Money binds the architecture together. One estimate places annual income around $4.4 billion, generated through cocaine trafficking, extortion, illegal mining, and the coercive capture of public resources. In the cocaine economy, the report describes the group as regulating cultivation, controlling chemical inputs, taxing the supply chain, and guarding routes to export markets; one estimate placed exports at around 20 tons of cocaine per month in 2021. In gold, armed power is tied to extraction and territorial fights. The report cites one estimate that in Guainía the organization may be connected to about 25% of gold extraction, worth roughly 17 billion Colombian pesos. Diversification is not just a business tactic here; it is insurance against the state’s next offensive and the world’s next headline.

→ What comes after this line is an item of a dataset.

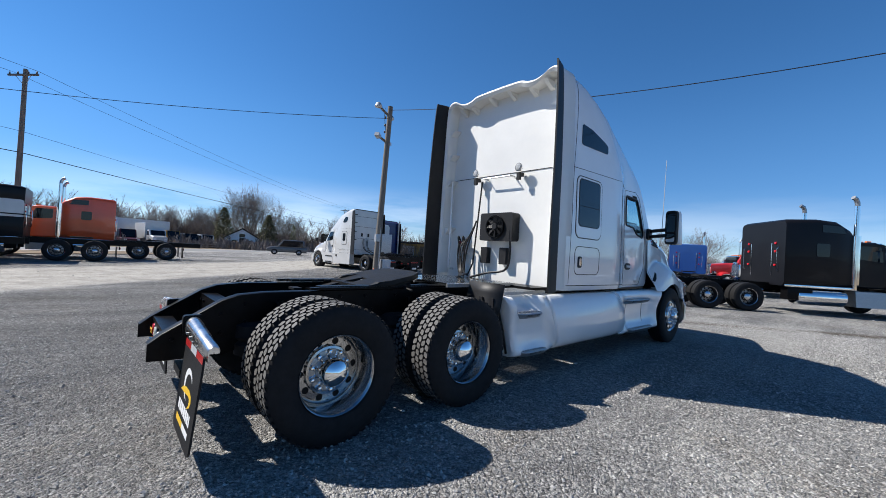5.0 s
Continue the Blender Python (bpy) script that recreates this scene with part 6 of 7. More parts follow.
def stack_pipe(t, sx, y, top):
    p = part("exhaust_pipe", Shape().tube([(sx * 1.13, y, 1.0), (sx * 1.13, y, top - 0.30)], 0.075, 12), CHROME, t, "tall chrome exhaust pipe")
    part("heat_shield", Shape().tube([(sx * 1.13, y, 1.15), (sx * 1.13, y, 2.85)], 0.125, 14), CHROME, p)
    part("curved_tip", Shape().tube([(sx * 1.13, y, top - 0.32), (sx * 1.13, y - 0.01, top - 0.18), (sx * 1.13, y - 0.06, top - 0.06), (sx * 1.14, y - 0.16, top)], 0.072, 12), STEEL, p)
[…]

That is what makes the U.S. designation consequential but not decisive. Colombia has wrestled for years with whether the organization can be pushed into “submission to justice,” negotiated into disarmament, or confronted indefinitely. An earlier effort under President Juan Manuel Santos involved 38 meetings in 2017–2018 and produced a law that did not satisfy the group’s leadership; afterward, it expanded into areas vacated by the demobilized FARC. Under President Gustavo Petro’s Paz Total, the problem sharpened: exclude the biggest armed criminal network, and you leave a vacuum it can fill; bring it to the table, and you risk legitimizing an armed business model. The new U.S. terrorism label adds pressure on financiers and facilitators, but it cannot substitute for the daily work of a state that protects witnesses, funds schools, and keeps roads open. In the end, the Gulf Clan’s power is measured less by what Washington calls it than by what Colombia can offer instead.